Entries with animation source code
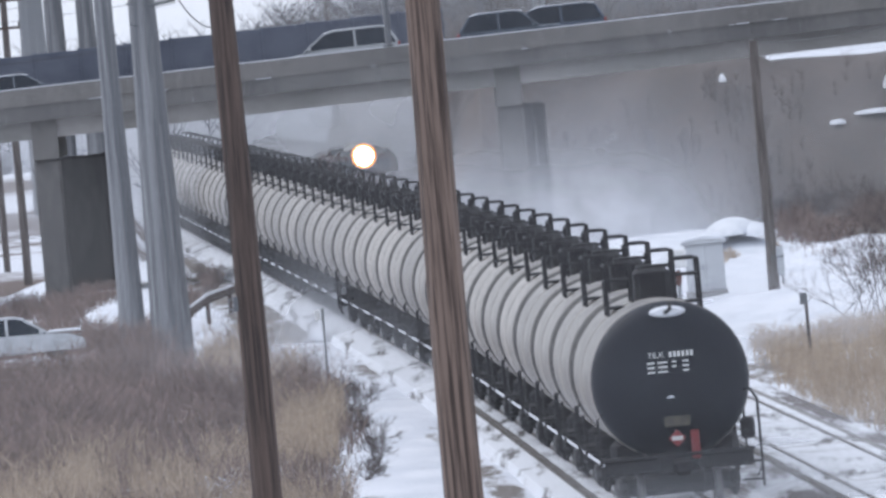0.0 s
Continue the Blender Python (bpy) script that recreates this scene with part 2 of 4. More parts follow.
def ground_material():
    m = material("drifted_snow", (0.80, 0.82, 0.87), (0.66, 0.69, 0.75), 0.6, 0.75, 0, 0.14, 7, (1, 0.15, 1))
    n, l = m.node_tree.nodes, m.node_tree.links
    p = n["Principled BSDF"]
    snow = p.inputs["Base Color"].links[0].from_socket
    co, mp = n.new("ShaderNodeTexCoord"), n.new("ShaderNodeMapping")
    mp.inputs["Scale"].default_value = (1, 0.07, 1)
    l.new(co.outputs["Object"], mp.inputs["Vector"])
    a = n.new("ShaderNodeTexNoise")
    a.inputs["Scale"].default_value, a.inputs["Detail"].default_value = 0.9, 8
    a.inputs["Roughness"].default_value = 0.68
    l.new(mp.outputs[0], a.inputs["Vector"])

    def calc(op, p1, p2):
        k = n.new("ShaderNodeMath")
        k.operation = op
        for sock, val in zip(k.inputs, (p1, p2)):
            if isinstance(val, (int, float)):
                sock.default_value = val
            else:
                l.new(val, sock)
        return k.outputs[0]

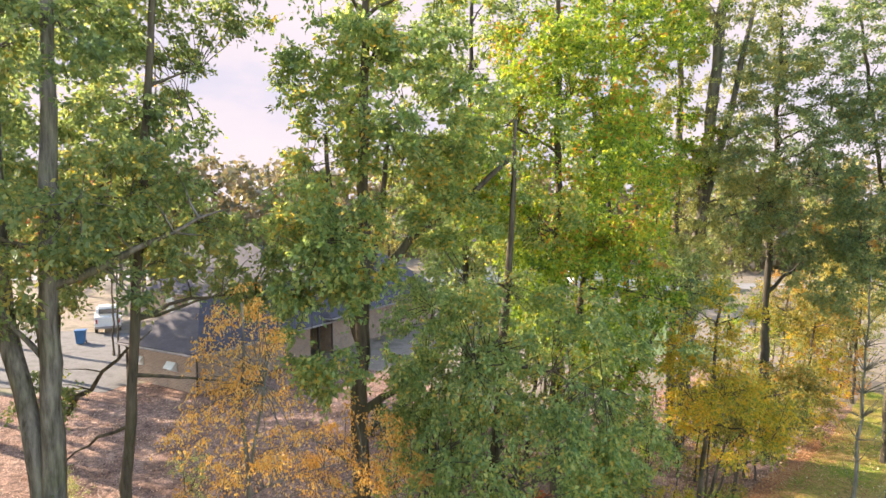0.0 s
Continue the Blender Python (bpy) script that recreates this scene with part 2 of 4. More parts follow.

- Exercise description
Quote the material in full and exactly; do not carry over its pictures.

- Task output
0.0 s
Continue the Blender Python (bpy) script that recreates this scene with part 2 of 4. More parts follow.
def ground_material():
    m = material("drifted_snow", (0.80, 0.82, 0.87), (0.66, 0.69, 0.75), 0.6, 0.75, 0, 0.14, 7, (1, 0.15, 1))
    n, l = m.node_tree.nodes, m.node_tree.links
    p = n["Principled BSDF"]
    snow = p.inputs["Base Color"].links[0].from_socket
    co, mp = n.new("ShaderNodeTexCoord"), n.new("ShaderNodeMapping")
    mp.inputs["Scale"].default_value = (1, 0.07, 1)
    l.new(co.outputs["Object"], mp.inputs["Vector"])
    a = n.new("ShaderNodeTexNoise")
    a.inputs["Scale"].default_value, a.inputs["Detail"].default_value = 0.9, 8
    a.inputs["Roughness"].default_value = 0.68
    l.new(mp.outputs[0], a.inputs["Vector"])

    def calc(op, p1, p2):
        k = n.new("ShaderNodeMath")
        k.operation = op
        for sock, val in zip(k.inputs, (p1, p2)):
            if isinstance(val, (int, float)):
                sock.default_value = val
            else:
                l.new(val, sock)
        return k.outputs[0]

0.0 s
Continue the Blender Python (bpy) script that recreates this scene with part 2 of 4. More parts follow.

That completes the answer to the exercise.